Why it is not always true that $\frac{d}{dt} |v| = |a|$ where $v$ and $a$ are respectively velocity and acceleration vectors

Question

As stated in the title. I can't understand how this can be true. For example if we take $v = 1i + 2tj$, then $a = 2j$. Size of the $a$ is $2$ while $\frac{d}{dt}|v| = \frac{d}{dt}\sqrt{4t^2 + 1} \ne 2$. Why the size of acceleration vector not equal to the derivative of speed ($|v|$)?

Answer 1

Since$$\frac{d}{dt}|v|=\frac{1}{2|v|}\frac{d}{dt}\sum_iv_i^2=\frac{\sum_iv_ia_i}{|v|}=\frac{v\cdot a}{|v|},$$a trajectory satisfies $\frac{d}{dt}|v|=|a|$ iff $v\cdot a=|v||a|$, i.e. iff $v$ is parallel to $a$.

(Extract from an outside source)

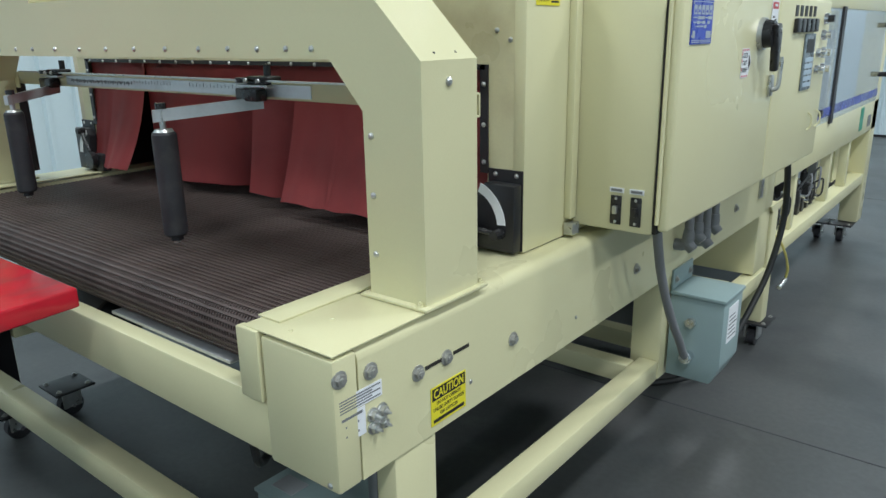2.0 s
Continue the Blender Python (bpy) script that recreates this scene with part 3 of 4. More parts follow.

Many situations deviate from this. For example, when acceleration is due to a radial force but the initial velocity is neither zero nor radial, the velocity won't be parallel to acceleration. This is why gravity, which we think of in everyday life as making things fall, can also cause orbits: planets don't fall into the Sun because their velocity isn't parallel to their acceleration (in fact, the two are almost perpendicular).

Answer 2

There are two ways the velocity can change.

1. You can change your speed.

2. You can change the direction you are moving in.

The first type of change is equal to $\frac{d|v|}{dt}$ and this corresponds to the component of your acceleration vector which is parallel to the direction of motion.

The second type of change is due to the component of your acceleration vector which is perpendicular to the direction of motion. It is possible to change the direction you are moving in without change your speed (e.g. uniform circular motion).

Answer 3

Consider a planet moving in a perfect circle about a star. The speed $|v|$ is constant, so $\frac{d}{dt}|v|=0$. And the absolute value $|a|$ of the acceleration is also constant, but non-zero. So $\frac{d}{dt}|v|\ne|a|$.